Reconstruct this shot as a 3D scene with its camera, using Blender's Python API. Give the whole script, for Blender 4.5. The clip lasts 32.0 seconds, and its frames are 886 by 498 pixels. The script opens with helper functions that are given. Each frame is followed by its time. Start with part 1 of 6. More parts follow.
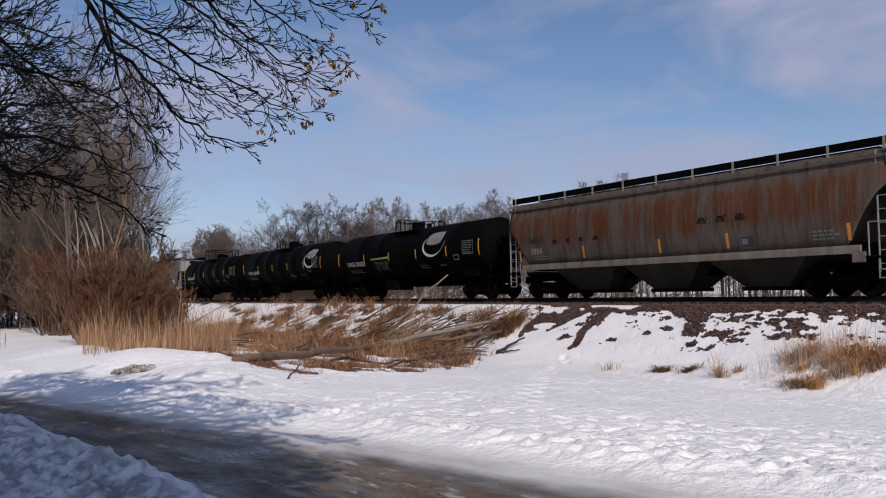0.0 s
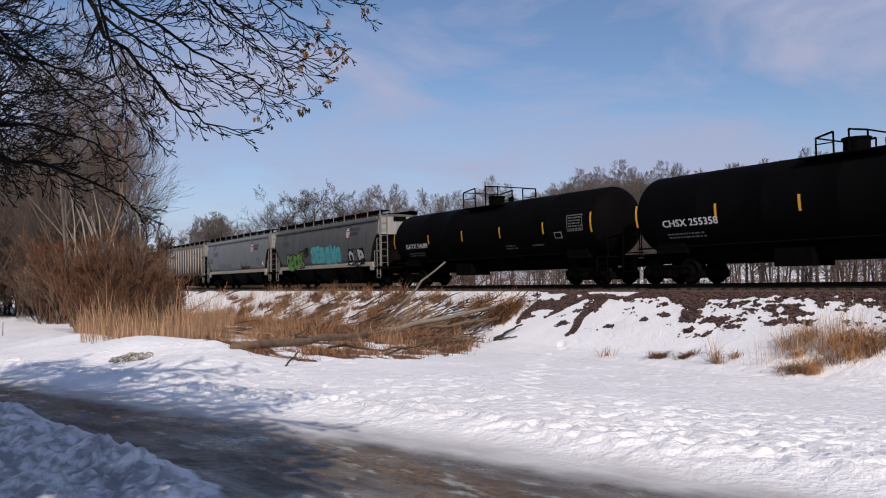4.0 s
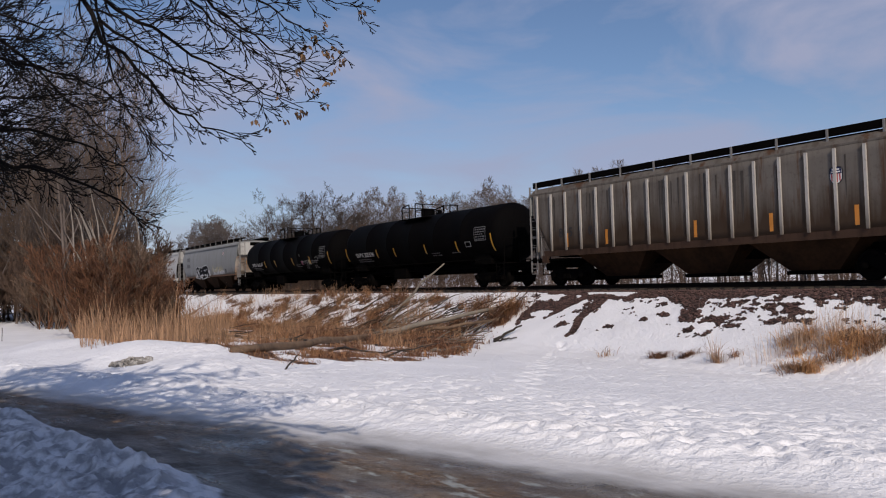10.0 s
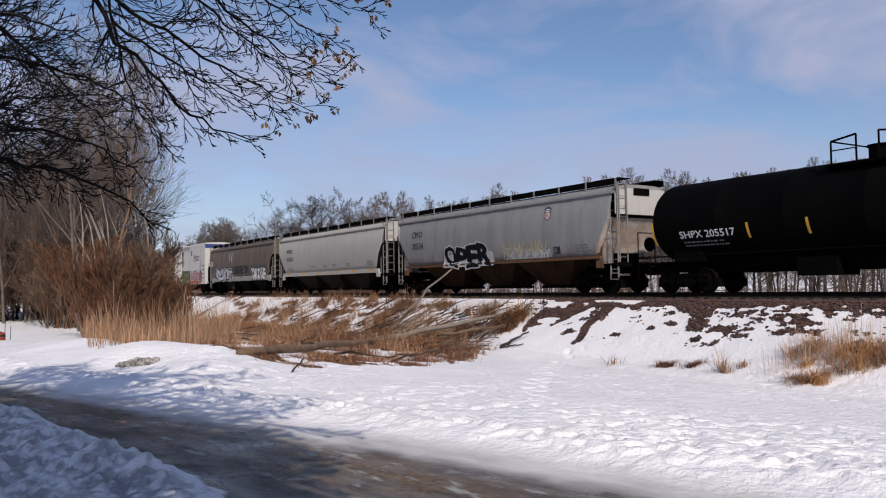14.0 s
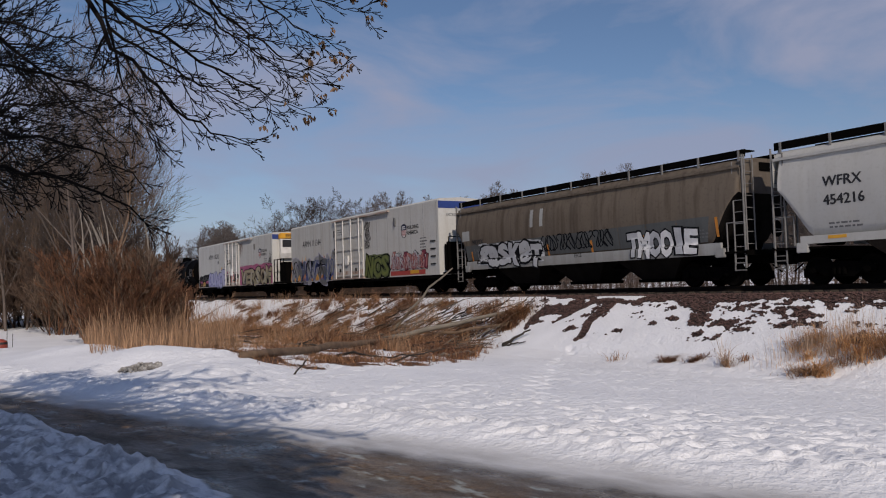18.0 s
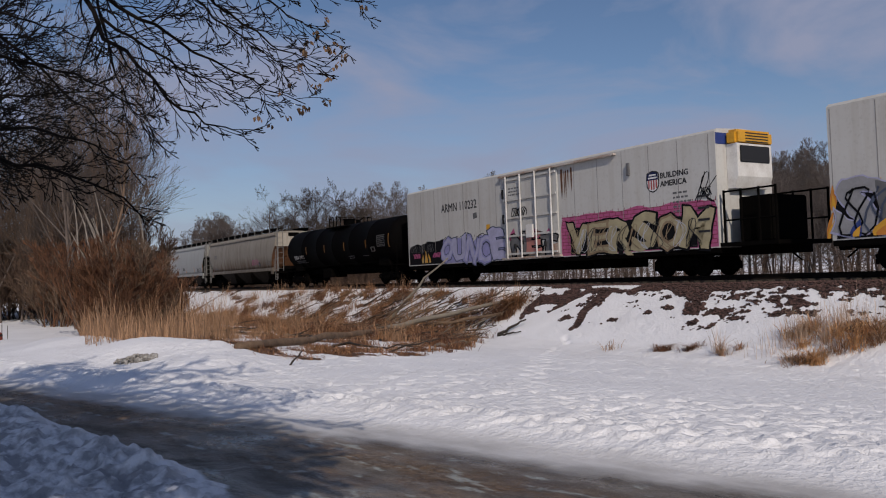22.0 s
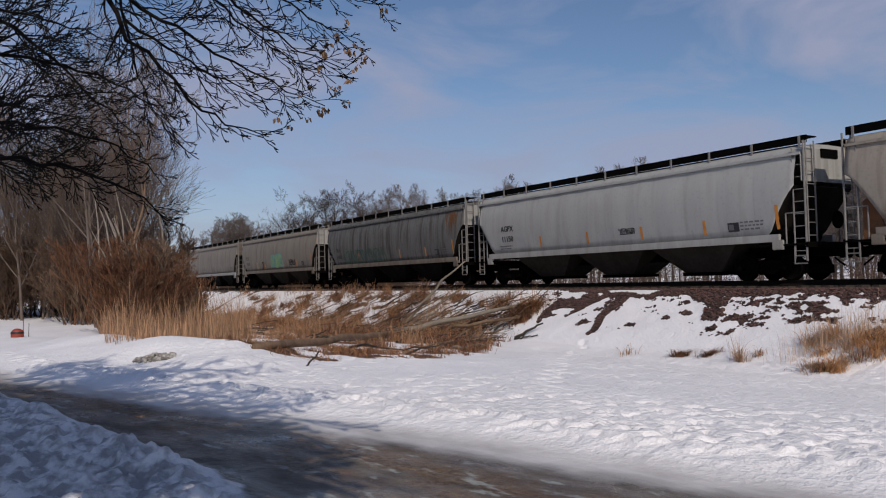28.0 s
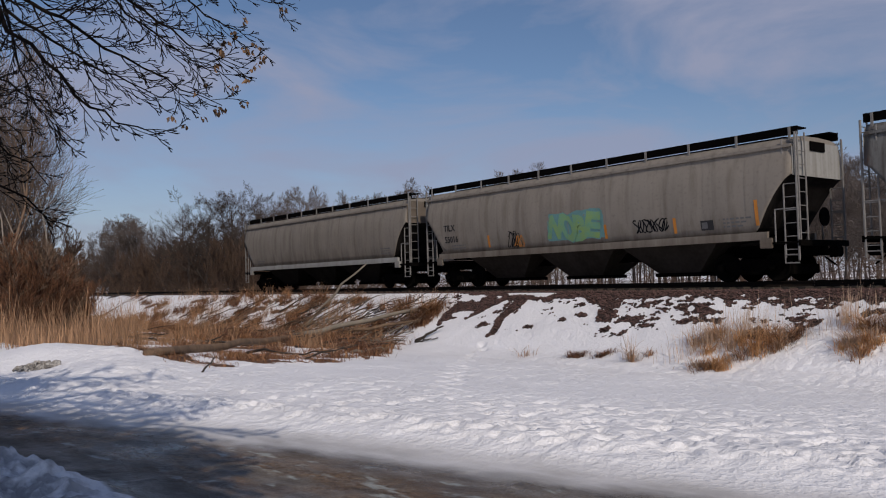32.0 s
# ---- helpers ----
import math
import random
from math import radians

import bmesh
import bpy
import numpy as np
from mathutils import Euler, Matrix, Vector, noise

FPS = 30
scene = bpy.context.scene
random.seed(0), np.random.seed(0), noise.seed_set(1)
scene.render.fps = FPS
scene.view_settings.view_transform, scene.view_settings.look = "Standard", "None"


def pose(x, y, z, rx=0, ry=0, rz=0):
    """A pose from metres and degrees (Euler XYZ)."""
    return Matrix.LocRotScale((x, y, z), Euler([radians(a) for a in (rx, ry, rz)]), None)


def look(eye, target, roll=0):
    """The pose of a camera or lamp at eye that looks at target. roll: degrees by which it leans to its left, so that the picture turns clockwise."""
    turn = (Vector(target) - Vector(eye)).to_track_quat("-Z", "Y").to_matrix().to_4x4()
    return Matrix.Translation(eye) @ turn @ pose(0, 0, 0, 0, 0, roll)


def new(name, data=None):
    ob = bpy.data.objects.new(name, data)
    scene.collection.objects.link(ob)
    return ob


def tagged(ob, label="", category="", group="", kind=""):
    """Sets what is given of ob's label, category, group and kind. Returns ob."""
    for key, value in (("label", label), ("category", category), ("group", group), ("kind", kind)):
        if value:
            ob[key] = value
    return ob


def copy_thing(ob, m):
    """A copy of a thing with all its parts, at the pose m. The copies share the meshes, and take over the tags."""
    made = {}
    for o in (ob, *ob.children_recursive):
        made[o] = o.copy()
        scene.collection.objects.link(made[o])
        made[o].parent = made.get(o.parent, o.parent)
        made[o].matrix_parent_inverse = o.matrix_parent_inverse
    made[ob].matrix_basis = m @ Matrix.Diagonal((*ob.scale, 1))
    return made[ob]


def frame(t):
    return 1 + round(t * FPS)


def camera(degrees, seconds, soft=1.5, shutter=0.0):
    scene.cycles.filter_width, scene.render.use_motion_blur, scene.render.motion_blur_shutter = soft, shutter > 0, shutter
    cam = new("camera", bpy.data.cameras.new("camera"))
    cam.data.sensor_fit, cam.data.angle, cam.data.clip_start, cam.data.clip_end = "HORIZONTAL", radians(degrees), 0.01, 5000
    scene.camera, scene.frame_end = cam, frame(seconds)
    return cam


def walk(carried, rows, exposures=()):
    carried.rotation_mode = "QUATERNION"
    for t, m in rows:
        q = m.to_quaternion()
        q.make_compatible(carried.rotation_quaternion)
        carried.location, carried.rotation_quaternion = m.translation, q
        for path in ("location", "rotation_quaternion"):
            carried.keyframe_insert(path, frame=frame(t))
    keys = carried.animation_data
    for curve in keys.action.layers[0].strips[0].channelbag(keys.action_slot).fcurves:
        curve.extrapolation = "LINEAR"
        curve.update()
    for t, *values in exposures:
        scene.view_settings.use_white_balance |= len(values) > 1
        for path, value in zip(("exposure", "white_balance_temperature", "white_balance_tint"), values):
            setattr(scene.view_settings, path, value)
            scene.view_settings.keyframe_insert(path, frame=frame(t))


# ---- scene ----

- EXERCISE REQUIREMENTS:
Give again, exactly, the lines from the start of the data through the one holding "turn = (Vector(target)"; omit the pictures.

- OUTPUT OF THE EXERCISE:
Reconstruct this shot as a 3D scene with its camera, using Blender's Python API. Give the whole script, for Blender 4.5. The clip lasts 32.0 seconds, and its frames are 886 by 498 pixels. The script opens with helper functions that are given. Each frame is followed by its time. Start with part 1 of 6. More parts follow.
0.0 s
4.0 s
10.0 s
14.0 s
18.0 s
22.0 s
28.0 s
32.0 s
# ---- helpers ----
import math
import random
from math import radians

import bmesh
import bpy
import numpy as np
from mathutils import Euler, Matrix, Vector, noise

FPS = 30
scene = bpy.context.scene
random.seed(0), np.random.seed(0), noise.seed_set(1)
scene.render.fps = FPS
scene.view_settings.view_transform, scene.view_settings.look = "Standard", "None"


def pose(x, y, z, rx=0, ry=0, rz=0):
    """A pose from metres and degrees (Euler XYZ)."""
    return Matrix.LocRotScale((x, y, z), Euler([radians(a) for a in (rx, ry, rz)]), None)


def look(eye, target, roll=0):
    """The pose of a camera or lamp at eye that looks at target. roll: degrees by which it leans to its left, so that the picture turns clockwise."""
    turn = (Vector(target) - Vector(eye)).to_track_quat("-Z", "Y").to_matrix().to_4x4()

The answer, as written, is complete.